#### [Stated problem]
Copy the data precisely, character for character, and leave out every picture.

--- begin ---

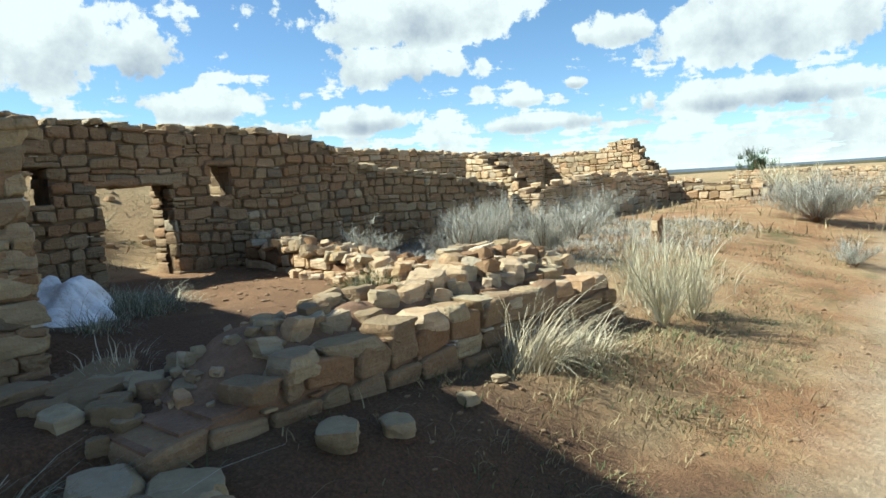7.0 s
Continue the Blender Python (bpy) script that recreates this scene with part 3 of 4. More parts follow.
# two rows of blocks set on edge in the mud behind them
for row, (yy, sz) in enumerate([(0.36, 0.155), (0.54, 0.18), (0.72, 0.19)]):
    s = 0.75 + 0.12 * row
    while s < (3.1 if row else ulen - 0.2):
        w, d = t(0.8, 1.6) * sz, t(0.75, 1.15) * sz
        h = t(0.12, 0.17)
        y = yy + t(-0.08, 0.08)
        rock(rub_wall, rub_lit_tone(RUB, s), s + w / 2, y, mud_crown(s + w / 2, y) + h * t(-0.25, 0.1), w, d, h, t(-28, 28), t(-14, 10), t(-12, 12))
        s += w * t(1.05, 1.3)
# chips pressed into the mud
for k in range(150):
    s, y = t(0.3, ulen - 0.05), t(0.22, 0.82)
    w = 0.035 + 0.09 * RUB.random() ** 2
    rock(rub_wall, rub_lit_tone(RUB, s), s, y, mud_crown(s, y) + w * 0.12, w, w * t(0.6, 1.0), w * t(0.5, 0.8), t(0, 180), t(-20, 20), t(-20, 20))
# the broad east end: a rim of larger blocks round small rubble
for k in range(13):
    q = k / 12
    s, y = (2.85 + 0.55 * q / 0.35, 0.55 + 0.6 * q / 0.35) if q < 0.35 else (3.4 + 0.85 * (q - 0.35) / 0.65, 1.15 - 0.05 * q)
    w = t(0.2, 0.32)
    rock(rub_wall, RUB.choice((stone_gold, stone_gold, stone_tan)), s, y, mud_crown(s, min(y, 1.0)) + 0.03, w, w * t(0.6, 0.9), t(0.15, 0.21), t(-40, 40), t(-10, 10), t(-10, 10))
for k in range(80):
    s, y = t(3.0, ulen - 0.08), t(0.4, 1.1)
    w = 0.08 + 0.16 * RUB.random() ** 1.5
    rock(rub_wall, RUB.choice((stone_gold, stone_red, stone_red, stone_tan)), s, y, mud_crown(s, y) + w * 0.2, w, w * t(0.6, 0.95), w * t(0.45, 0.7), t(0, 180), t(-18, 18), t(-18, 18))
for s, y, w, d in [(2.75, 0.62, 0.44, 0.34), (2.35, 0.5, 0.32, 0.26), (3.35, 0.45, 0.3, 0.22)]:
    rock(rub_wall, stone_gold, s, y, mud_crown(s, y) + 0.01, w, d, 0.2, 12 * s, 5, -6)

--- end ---

#### [Task result]
7.0 s
Continue the Blender Python (bpy) script that recreates this scene with part 3 of 4. More parts follow.
# two rows of blocks set on edge in the mud behind them
for row, (yy, sz) in enumerate([(0.36, 0.155), (0.54, 0.18), (0.72, 0.19)]):
    s = 0.75 + 0.12 * row
    while s < (3.1 if row else ulen - 0.2):
        w, d = t(0.8, 1.6) * sz, t(0.75, 1.15) * sz
        h = t(0.12, 0.17)
        y = yy + t(-0.08, 0.08)
        rock(rub_wall, rub_lit_tone(RUB, s), s + w / 2, y, mud_crown(s + w / 2, y) + h * t(-0.25, 0.1), w, d, h, t(-28, 28), t(-14, 10), t(-12, 12))
        s += w * t(1.05, 1.3)
# chips pressed into the mud
for k in range(150):
    s, y = t(0.3, ulen - 0.05), t(0.22, 0.82)
    w = 0.035 + 0.09 * RUB.random() ** 2
    rock(rub_wall, rub_lit_tone(RUB, s), s, y, mud_crown(s, y) + w * 0.12, w, w * t(0.6, 1.0), w * t(0.5, 0.8), t(0, 180), t(-20, 20), t(-20, 20))
# the broad east end: a rim of larger blocks round small rubble
for k in range(13):
    q = k / 12
    s, y = (2.85 + 0.55 * q / 0.35, 0.55 + 0.6 * q / 0.35) if q < 0.35 else (3.4 + 0.85 * (q - 0.35) / 0.65, 1.15 - 0.05 * q)
    w = t(0.2, 0.32)
    rock(rub_wall, RUB.choice((stone_gold, stone_gold, stone_tan)), s, y, mud_crown(s, min(y, 1.0)) + 0.03, w, w * t(0.6, 0.9), t(0.15, 0.21), t(-40, 40), t(-10, 10), t(-10, 10))
for k in range(80):
    s, y = t(3.0, ulen - 0.08), t(0.4, 1.1)
    w = 0.08 + 0.16 * RUB.random() ** 1.5
    rock(rub_wall, RUB.choice((stone_gold, stone_red, stone_red, stone_tan)), s, y, mud_crown(s, y) + w * 0.2, w, w * t(0.6, 0.95), w * t(0.45, 0.7), t(0, 180), t(-18, 18), t(-18, 18))
for s, y, w, d in [(2.75, 0.62, 0.44, 0.34), (2.35, 0.5, 0.32, 0.26), (3.35, 0.45, 0.3, 0.22)]:
    rock(rub_wall, stone_gold, s, y, mud_crown(s, y) + 0.01, w, d, 0.2, 12 * s, 5, -6)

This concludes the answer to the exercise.